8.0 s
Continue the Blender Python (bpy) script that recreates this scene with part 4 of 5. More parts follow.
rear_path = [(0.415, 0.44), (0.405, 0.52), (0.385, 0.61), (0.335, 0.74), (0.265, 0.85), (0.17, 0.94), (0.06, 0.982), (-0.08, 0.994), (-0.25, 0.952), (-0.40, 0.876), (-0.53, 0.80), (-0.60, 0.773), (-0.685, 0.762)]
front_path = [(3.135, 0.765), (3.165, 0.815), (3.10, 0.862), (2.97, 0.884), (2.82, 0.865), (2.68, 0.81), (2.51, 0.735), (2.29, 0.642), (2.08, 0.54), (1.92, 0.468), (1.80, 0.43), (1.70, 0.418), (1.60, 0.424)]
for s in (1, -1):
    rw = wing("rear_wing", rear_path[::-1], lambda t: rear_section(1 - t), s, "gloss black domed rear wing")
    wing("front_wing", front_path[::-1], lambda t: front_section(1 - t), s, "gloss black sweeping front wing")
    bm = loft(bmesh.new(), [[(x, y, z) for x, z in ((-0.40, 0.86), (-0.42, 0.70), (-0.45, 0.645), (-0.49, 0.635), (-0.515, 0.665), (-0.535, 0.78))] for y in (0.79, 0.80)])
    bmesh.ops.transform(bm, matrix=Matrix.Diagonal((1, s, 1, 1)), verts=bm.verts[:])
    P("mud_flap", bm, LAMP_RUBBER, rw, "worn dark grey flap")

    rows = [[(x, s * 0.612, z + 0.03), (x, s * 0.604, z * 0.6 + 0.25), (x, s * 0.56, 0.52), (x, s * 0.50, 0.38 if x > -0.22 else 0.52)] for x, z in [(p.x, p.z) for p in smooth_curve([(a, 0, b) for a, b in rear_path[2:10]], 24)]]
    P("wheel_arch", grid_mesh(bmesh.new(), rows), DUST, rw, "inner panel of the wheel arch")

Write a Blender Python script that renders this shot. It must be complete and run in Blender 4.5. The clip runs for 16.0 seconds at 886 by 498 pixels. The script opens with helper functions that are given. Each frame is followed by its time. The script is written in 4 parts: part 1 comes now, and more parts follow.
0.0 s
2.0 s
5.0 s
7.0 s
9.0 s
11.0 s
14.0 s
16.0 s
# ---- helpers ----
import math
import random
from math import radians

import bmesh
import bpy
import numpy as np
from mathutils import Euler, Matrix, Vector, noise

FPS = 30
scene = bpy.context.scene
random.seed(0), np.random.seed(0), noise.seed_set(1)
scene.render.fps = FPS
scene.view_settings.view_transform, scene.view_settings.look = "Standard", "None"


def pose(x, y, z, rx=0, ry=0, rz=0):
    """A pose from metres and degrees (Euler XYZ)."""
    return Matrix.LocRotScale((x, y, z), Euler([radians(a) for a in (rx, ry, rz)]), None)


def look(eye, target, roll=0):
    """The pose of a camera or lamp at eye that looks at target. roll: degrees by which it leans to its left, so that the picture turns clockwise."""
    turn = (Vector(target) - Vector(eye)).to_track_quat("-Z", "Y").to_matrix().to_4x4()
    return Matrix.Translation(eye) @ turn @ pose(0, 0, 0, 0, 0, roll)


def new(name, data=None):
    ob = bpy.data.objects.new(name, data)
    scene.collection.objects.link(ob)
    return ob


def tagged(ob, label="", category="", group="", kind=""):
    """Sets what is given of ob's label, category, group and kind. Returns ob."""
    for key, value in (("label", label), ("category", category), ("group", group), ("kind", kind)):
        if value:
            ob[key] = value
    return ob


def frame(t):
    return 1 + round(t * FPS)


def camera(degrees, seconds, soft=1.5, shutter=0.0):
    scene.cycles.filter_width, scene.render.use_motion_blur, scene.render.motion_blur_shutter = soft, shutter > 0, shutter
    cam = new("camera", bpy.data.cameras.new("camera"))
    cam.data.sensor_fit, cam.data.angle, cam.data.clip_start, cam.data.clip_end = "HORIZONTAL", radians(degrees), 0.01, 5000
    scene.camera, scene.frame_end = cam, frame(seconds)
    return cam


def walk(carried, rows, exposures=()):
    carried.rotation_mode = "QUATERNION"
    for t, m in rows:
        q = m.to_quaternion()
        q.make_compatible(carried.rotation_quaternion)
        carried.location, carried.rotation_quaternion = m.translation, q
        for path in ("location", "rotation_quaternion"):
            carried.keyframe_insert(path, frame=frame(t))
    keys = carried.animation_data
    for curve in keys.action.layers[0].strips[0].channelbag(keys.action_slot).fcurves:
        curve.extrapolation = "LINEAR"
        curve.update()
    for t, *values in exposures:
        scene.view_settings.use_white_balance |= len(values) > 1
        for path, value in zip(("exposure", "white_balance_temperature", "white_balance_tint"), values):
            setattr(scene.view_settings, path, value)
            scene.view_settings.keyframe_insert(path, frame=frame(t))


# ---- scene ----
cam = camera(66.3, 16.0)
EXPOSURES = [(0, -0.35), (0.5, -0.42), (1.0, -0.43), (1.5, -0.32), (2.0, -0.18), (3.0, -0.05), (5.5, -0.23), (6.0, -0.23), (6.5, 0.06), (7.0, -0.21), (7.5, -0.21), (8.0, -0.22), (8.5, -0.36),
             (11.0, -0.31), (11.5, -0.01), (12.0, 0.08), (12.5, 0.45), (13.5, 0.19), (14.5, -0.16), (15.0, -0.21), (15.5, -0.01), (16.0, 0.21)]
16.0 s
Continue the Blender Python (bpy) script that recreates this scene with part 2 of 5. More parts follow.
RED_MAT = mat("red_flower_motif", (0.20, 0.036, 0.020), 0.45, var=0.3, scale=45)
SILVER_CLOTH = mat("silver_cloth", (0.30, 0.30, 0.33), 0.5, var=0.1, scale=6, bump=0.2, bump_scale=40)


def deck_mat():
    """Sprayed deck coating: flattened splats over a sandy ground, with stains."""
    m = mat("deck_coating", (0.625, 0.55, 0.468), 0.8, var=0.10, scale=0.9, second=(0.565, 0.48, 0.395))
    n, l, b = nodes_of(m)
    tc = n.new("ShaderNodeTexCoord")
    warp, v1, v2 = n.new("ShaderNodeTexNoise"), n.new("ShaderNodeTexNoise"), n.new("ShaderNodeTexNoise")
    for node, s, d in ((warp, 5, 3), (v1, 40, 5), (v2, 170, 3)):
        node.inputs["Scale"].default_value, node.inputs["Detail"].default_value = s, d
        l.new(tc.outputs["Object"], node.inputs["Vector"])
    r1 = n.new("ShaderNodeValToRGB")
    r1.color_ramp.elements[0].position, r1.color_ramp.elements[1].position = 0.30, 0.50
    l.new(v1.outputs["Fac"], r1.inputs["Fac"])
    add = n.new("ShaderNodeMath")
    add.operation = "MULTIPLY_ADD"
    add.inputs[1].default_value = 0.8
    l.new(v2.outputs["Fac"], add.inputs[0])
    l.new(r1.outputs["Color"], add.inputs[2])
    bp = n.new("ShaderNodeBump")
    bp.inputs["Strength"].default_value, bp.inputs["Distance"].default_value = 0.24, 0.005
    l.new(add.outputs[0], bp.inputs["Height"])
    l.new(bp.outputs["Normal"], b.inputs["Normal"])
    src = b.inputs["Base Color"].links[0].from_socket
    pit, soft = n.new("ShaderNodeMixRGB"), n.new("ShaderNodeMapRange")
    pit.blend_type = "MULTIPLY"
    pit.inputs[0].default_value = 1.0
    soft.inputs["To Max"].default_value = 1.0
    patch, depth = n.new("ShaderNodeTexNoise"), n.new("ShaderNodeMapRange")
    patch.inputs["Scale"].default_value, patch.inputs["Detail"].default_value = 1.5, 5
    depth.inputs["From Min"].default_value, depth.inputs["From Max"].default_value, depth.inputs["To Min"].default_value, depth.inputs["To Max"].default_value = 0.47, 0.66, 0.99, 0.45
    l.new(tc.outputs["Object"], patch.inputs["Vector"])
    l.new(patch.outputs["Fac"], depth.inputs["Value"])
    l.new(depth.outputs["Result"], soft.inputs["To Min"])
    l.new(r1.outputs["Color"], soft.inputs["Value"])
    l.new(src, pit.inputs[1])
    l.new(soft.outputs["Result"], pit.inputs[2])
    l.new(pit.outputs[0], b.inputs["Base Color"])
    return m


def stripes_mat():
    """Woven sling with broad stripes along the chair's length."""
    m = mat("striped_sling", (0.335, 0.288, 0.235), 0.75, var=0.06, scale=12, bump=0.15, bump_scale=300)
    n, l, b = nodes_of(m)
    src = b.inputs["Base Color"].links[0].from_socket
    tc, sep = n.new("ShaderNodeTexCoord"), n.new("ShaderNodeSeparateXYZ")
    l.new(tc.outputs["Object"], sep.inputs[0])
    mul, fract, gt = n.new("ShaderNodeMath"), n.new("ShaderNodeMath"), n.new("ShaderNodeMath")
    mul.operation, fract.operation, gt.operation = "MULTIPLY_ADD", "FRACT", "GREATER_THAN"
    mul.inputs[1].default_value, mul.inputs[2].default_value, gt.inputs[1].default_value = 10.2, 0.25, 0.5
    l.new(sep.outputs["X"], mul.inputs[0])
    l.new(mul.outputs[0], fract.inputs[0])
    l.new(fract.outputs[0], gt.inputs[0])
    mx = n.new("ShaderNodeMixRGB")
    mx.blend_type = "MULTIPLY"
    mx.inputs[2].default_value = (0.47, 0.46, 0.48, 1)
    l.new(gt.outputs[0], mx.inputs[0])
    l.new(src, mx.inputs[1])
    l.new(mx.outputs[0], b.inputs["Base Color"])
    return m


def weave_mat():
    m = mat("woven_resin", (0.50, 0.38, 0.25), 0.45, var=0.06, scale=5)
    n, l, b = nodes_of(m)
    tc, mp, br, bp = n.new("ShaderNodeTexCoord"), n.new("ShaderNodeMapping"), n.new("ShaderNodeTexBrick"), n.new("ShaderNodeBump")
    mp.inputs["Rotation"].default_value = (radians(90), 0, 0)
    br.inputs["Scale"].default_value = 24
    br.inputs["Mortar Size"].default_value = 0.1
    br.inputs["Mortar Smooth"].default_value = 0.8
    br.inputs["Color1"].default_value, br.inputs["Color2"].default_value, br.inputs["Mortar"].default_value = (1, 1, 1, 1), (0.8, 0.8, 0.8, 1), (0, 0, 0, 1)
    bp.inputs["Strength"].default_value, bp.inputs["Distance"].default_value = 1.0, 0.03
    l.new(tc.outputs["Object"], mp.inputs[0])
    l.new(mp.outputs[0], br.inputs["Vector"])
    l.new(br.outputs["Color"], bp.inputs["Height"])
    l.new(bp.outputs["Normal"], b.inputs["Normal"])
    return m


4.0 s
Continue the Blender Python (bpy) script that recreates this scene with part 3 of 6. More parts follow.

--------

What to produce:
Copy each line of the listing that contains the string "camera".

Right answer:
    """The pose of a camera or lamp at eye that looks at target. roll: degrees by which it leans to its left, so that the picture turns clockwise."""
def camera(degrees, seconds, soft=1.5, shutter=0.0):
    cam = new("camera", bpy.data.cameras.new("camera"))
    scene.camera, scene.frame_end = cam, frame(seconds)
cam = camera(66.3, 16.0)